Solar Car GPS Tracker
This is a quick post about a small project that I made for the PRISUM Solar Car Club here at Iowa State.
Every other summer our team competes in the American Solar Challenge.
This competition consists of both a track race as well as a 1300 mile road race across the US seen above. The track race (FSGP) which includes safety scrutineering of the car as well as the American Solar Challenge road race are both about a week long leading to a very long two week competition.
As I could only get one week off from my internship I chose to attend the American Solar Challenge which means that I would have to sit and anxiously wait for updates from the team and completely out of the loop to what was happening live.
I then realized that our car's telemetry system, which is cellularly linked and connected to the internet wherever the car goes, outputs the latitude and longitude of the car live every second through its log files.

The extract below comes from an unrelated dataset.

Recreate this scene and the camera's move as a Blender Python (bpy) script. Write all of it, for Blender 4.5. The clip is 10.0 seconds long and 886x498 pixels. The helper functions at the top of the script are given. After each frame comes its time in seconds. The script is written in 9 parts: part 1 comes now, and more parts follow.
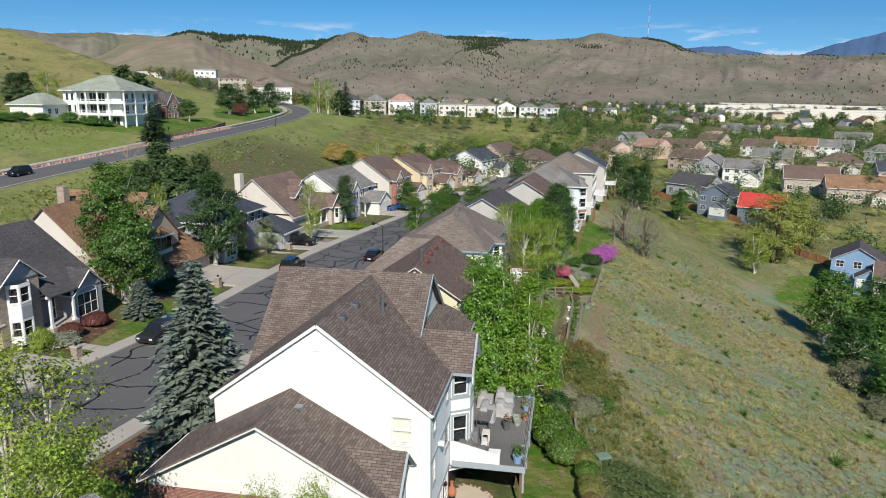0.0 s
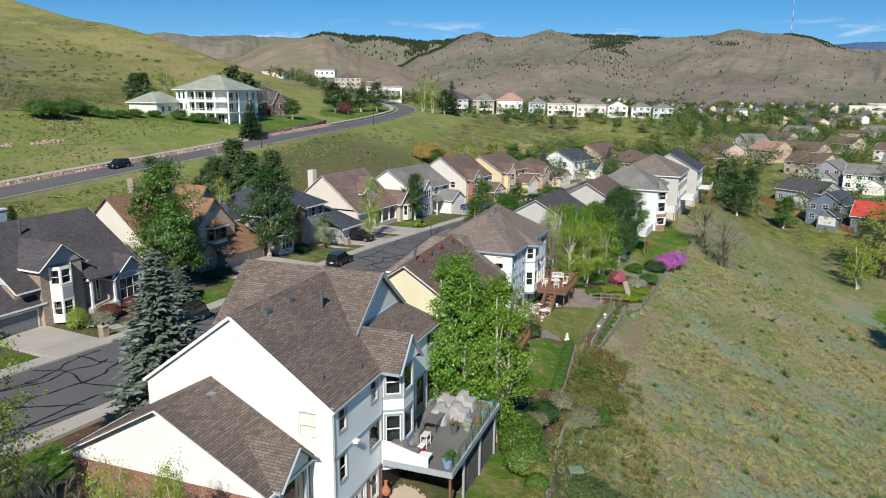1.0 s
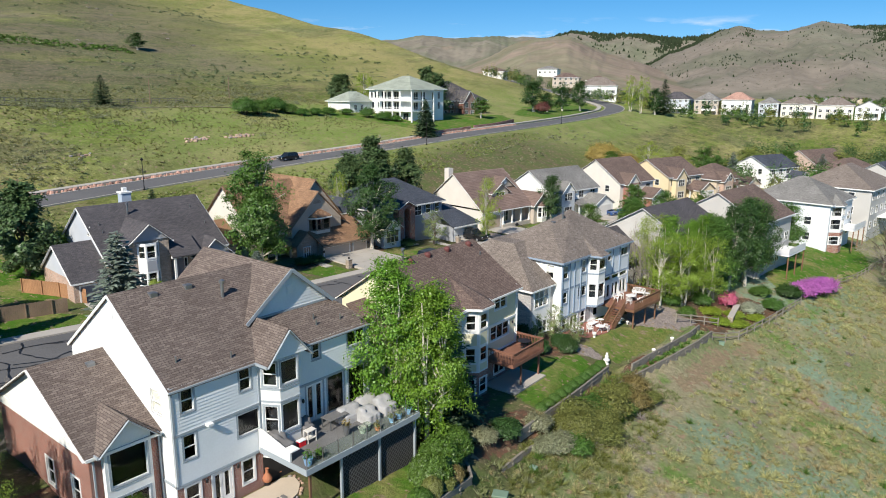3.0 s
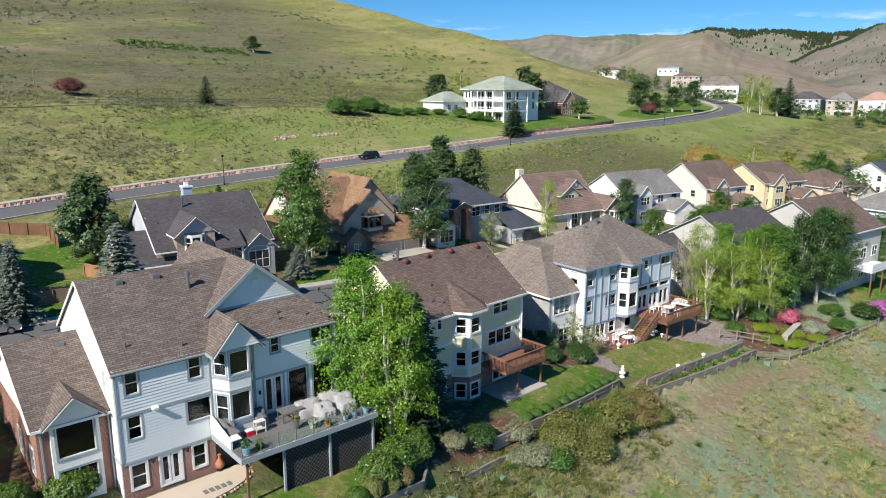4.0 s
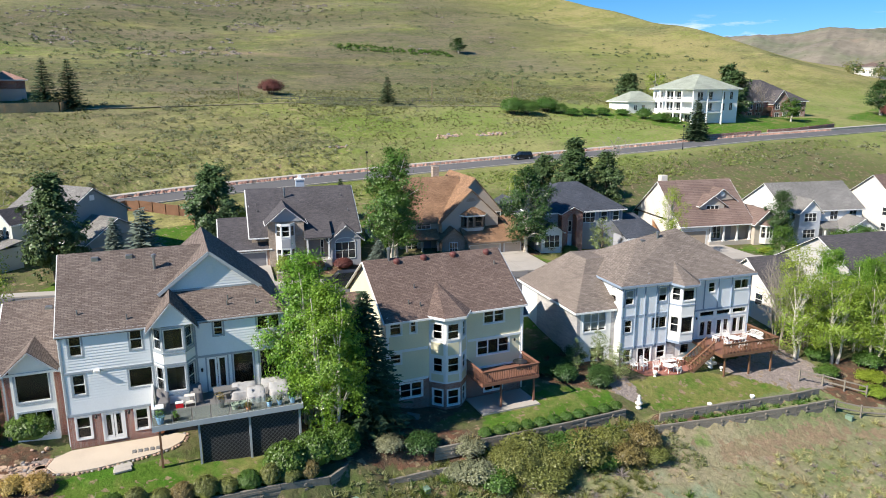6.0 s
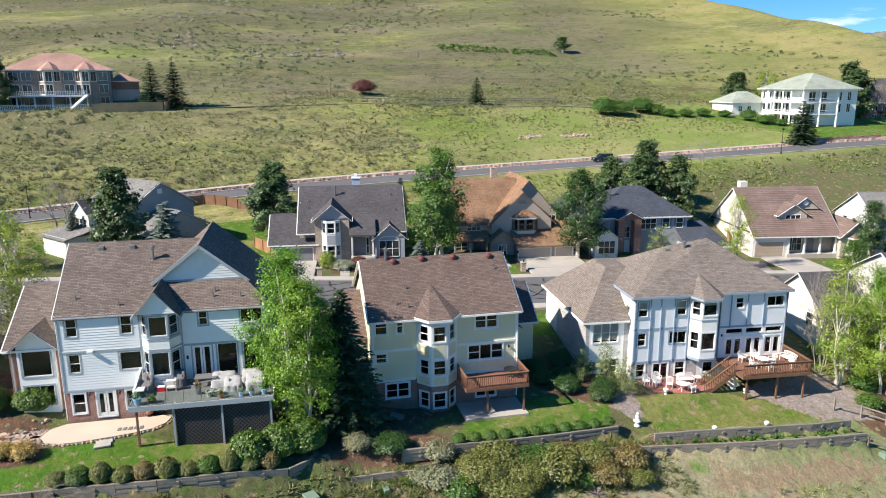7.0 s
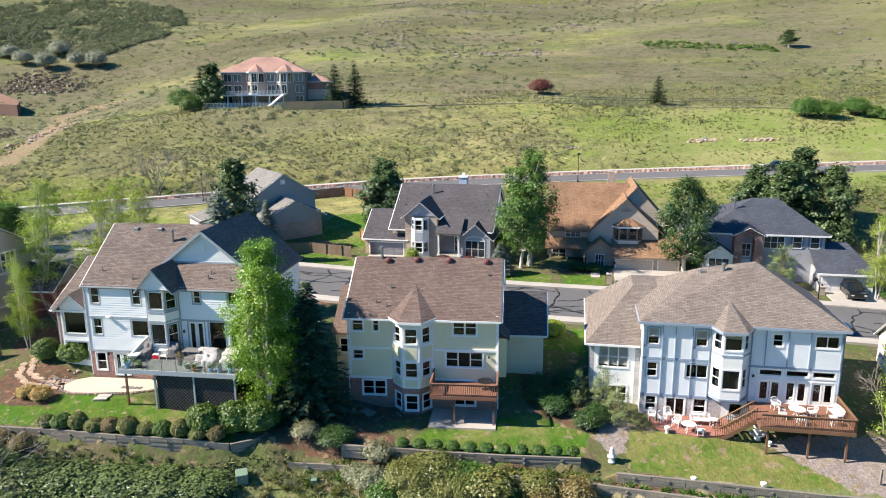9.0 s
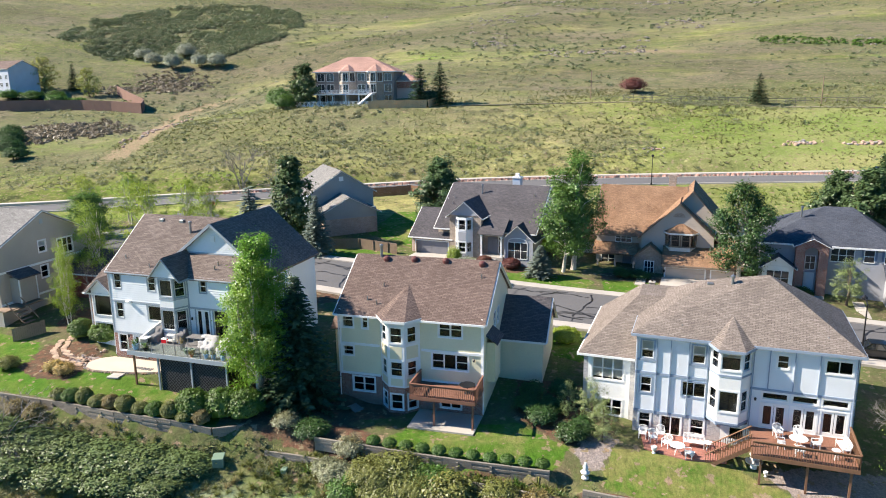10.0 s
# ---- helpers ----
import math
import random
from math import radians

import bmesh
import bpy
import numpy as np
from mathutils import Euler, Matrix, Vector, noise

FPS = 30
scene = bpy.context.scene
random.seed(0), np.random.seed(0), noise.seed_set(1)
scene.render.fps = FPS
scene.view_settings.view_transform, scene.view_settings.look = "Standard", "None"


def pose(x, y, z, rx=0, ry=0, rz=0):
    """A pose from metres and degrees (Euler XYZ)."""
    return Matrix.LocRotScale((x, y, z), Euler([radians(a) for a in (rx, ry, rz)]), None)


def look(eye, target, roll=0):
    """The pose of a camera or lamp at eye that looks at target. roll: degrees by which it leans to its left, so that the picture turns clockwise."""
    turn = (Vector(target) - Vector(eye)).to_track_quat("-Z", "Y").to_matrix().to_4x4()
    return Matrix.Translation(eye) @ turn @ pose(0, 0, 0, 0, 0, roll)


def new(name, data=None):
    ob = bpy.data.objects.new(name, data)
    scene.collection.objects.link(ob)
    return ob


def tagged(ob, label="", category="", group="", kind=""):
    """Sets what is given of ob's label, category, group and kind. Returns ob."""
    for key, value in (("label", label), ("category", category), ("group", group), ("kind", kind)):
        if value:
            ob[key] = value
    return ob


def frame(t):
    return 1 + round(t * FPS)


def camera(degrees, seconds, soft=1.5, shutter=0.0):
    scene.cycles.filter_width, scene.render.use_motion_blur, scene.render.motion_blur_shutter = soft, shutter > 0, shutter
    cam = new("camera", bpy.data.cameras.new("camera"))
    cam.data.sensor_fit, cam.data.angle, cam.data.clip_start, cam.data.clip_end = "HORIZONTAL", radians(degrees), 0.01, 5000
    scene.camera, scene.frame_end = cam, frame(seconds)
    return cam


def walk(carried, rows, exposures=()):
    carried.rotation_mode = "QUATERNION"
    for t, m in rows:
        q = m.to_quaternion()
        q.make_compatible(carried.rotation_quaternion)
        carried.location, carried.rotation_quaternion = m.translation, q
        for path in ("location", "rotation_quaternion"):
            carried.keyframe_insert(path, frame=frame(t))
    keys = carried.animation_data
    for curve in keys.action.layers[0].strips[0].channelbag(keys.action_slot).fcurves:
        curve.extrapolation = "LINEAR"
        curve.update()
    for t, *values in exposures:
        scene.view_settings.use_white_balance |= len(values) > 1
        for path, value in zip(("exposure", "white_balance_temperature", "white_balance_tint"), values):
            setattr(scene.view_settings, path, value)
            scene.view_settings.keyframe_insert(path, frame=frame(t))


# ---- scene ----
cam = camera(63.4, 10.0, 1.0)
METRES, EYE, TILT, LEAN, TURN = 105.0, 23.5, 0.0, 0.0, 0.0
ROWS = [
    (0.0, 0.0, 0.0, 0.0, 0.11, -12.63, -0.49),
    (0.5, 0.0466, 0.0029, 0.0003, 4.68, -12.7, -0.5),
    (1.0, 0.0997, 0.0112, 0.0008, 9.94, -12.77, -0.48),
    (1.5, 0.1451, 0.0228, 0.0012, 14.5, -12.82, -0.45),
    (2.0, 0.1941, 0.0398, 0.0022, 19.55, -12.89, -0.39),
    (2.5, 0.2384, 0.0595, 0.0029, 24.28, -12.93, -0.33),
    (4.0, 0.3644, 0.1441, 0.0045, 39.16, -13.02, -0.11),
    (4.5, 0.3993, 0.1774, 0.0048, 43.88, -13.02, -0.06),
    (5.0, 0.4332, 0.216, 0.0052, 48.93, -13.05, -0.02),
    (5.5, 0.462, 0.255, 0.0053, 53.65, -13.06, 0.05),
    (7.0, 0.5304, 0.3905, 0.0065, 68.5, -13.05, 0.27),
    (7.5, 0.5446, 0.4366, 0.0068, 73.22, -13.05, 0.31),
    (8.0, 0.5554, 0.4872, 0.007, 78.26, -13.05, 0.39),
    (8.5, 0.5611, 0.5351, 0.0064, 82.99, -12.99, 0.47),
    (9.0, 0.5625, 0.5866, 0.0063, 88.03, -13.0, 0.52),
    (9.5, 0.5598, 0.6353, 0.0058, 92.78, -13.0, 0.59),
    (10.0, 0.5524, 0.6865, 0.0051, 97.83, -12.97, 0.65),
]
walk(cam, [(t, pose(0, 0, EYE, TILT, LEAN, TURN) @ pose(METRES * x, METRES * y, METRES * z, 90 + pitch, roll, yaw)) for t, x, y, z, yaw, pitch, roll in ROWS],
     exposures=[(0.0, 0.06, 6650, 9), (1.5, 0.16, 6650, 9), (2.5, 0.26, 6650, 9), (4.5, 0.49, 6650, 10), (5.5, 0.61, 6700, 11), (7.5, 0.86, 6800, 12), (10.0, 1.13, 7000, 13)])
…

The problem was that there wasn't any good way to display that data and as the competition drew near many of my friends and family began asking where they could follow the competition.
This gave me the idea to make this tracker webpage so anyone in the world could see the live position and speed of our car.
The main aspect of this project uses a project called Leaflet.
Leaflet is an open source project for implementing custom maps into websites without the need for embedds, iframes, or api keys. This seemed like the perfect use case for me and I began coding up the site.
Once I got the map readly and scaled correctly I made a basic theme with our team colors and used the official route data from the American Solar Challenge website in order to map a route along the map with checkpoints.
Next I had to handle the hard part which consisted of establishing a live connection to the car while keeping the webpage static which is needed for using Github pages.
I started this process by procrastinating the hard part and spending way to much time in Photoshop creating a clipart-esc sprite of our current solar car.
Finally I started on the live connection aspect and started implementing a websocket connection to the car. Unfortunately for me, our software team that made the telemetry page codes things extremely efficiently compressing all of the car's data output into illegible strings of bytes. While making the message size 20 times smaller this made rummaging through their code trying to understand it all 20 times harder.
In the end I was able to get the connection established to the car with my final bug-fix that got everything working being pushed to Github at 8:57am just three minutes before the competition started at 9:00.
With the tracker up and running there were many current members and alumni of the team as well as friends and family that were able to see the current status of the car with the GPS even being accurate enough for you to be able to roughly see the racing line on the track race.
Over the next several days of the competition I had nothing better to do but to make even more updates to the tracker. The final iteration included a terrain view button, live connection and speed status, and changing the direction the solar car icon faced based on the movement of the actual car.
And with that the project was more or less complete and I headed off to take part in the American Solar Challenge which ended up being a great experience!
If anyone is interested, the live webpage for the solar car is below. Whenever we test drive the car around campus it should connect and update the position live.
Finally, if anyone wants to see my horrid coding skills barely holding this whole project together the source code from the site and the repository its hosted out of is linked below.
This project was really fun to work on and I definitely learned a lot as coding projects are not something I often do. It was also really cool hearing from all the past alumni on the team, some of whom I've never met, talk about religiously stalking the page in an open tab at work for those two weeks.